Sadler quickly admitted to taking the Kia, and once he was taken into custody, police said, he allegedly waived his Miranda rights and admitted to other car thefts and gave police details of the pursuit.

Sadler's possession of stolen property charges stem from the wider investigation into the theft of property from unlocked motor vehicles that has been going on for the last three months in central Vermont.

Ambroz executed a search warrant in Barre on Jan. 20 and found stolen property but didn't find Sadler, according to the police report.

The stolen property Ambroz said he found tied Sadler to theft cases mostly from Barre City, Barre Town and Hardwick, court papers state.

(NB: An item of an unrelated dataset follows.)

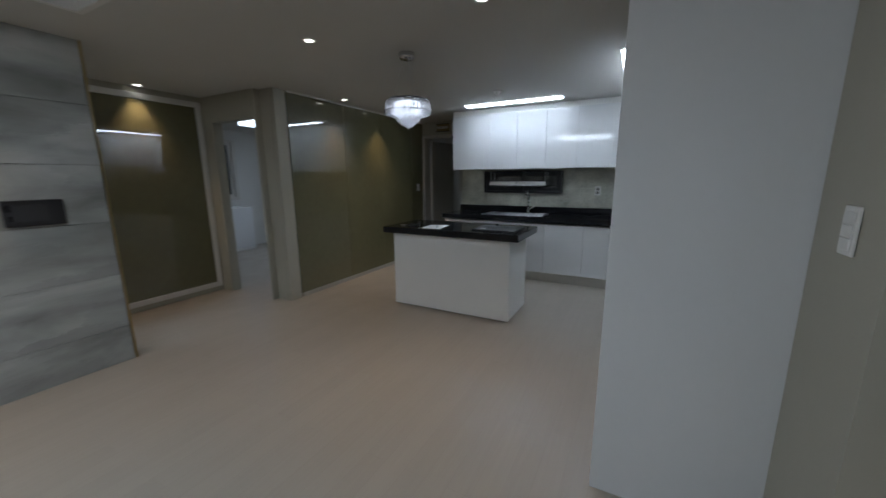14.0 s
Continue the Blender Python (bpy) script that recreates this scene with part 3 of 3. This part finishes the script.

But Ambroz conducted the search warrant while Sadler wasn't home and he could not locate Sadler, who was never home when Ambroz came to find him, court papers state.

In recent weeks, Sadler has been listed as having a residence on Summer Street, but court papers state that at the present time, he doesn't have a residence or a job.

In a court document field Monday, he is listed as a Warren resident, which is where his father lives.

All the charges are misdemeanors except the burglary, which is a felony and carries a maximum penalty of 15 years in prison. In the burglary case, Sadler is charged with being one of two people who kicked in the door of a Warren home. The homeowner, 82-year-old Ruth Schwinge, came home while the burglary was in progress and the two males fled, police said.

Judge Brian Grearson granted the state's $1,000 bail request, citing the strength of the evidence the multitude of charges and the weight of the evidence.

"The evidence is strong in these matters," Grearson said, "to a great extent by his own admissions."

During Sadler's confession, he told police that all the cars he stole and all the cars he entered in order to steal property were unlocked, Ambroz said at the courthouse.

Subaru's were particularly reliable targets, he told Ambroz.

"He said: 'I go for Subaru's because Subaru owners leave their cars unlocked with the keys in it all the time,'" said Ambroz.

Police encourage residents to remove their keys from vehicles and lock their doors.